"Siedem życzeń" Wydawnictwa Filia to jedna z najlepszych antologii, jaką kiedykolwiek miałam okazję przeczytać! 🤩
To książka niezwykła, w której trudy życia codziennego przeplatają się z cudami wigilijnej nocy i nadzieją na lepszą przyszłość. Ta książka jest wyjątkowa z jeszcze jednego powodu - jest niezwykle spójna. Bohaterowie poszczególnych opowiadań przenikają do innych historii, a każda z nich jest ze sobą w jakiś sposób powiązana, nawet jeśli na początku nie uda nam się tego dostrzec!

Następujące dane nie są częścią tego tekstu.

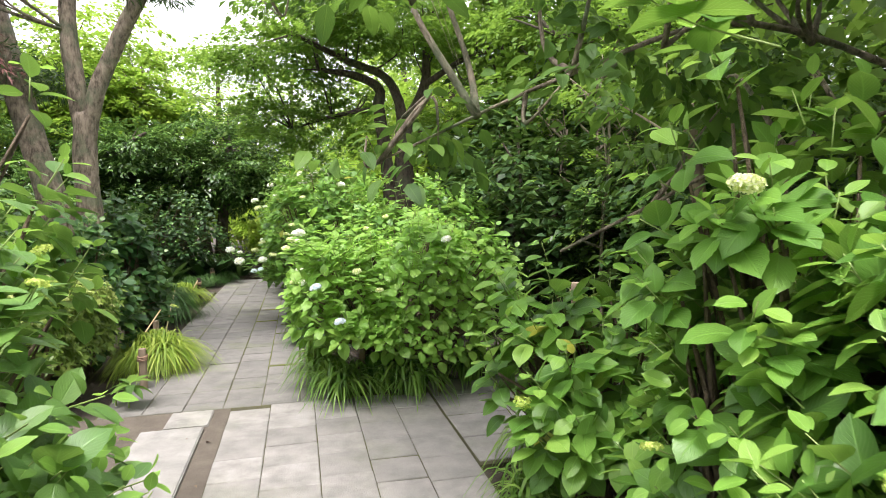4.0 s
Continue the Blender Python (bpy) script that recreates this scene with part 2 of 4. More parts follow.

Babcia Agnieszka wraz ze swoim wnukiem Kolą i jego partnerem Igorem, znani z opowiadania z antologii "Cicha 5", kupują wspólnie pensjonat do remontu mieszczący się na Mazurach. Choć ośrodek jeszcze nie funkcjonuje, to stanie się ostatnią deską ratunku, dla sporej liczby osób.
Każda z historii czegoś nas nauczy i pozwoli spojrzeć na życie z innej perspektywy. Poszczególne opowiadania niosą ze sobą ważne przesłania i pozwalają dostrzec często popełniane w życiu błędy. Niejedna z tych opowieści wycisnęła z moich oczu słone krople, ale nie były to łzy ze smutku, a ze wzruszenia.
Jeśli jeszcze nie czytaliście "Siedmiu życzeń", to gorąco Was zachęcam. Warto też wcześniej poznać historię babci Agnieszki, sięgając po "Cichą 5".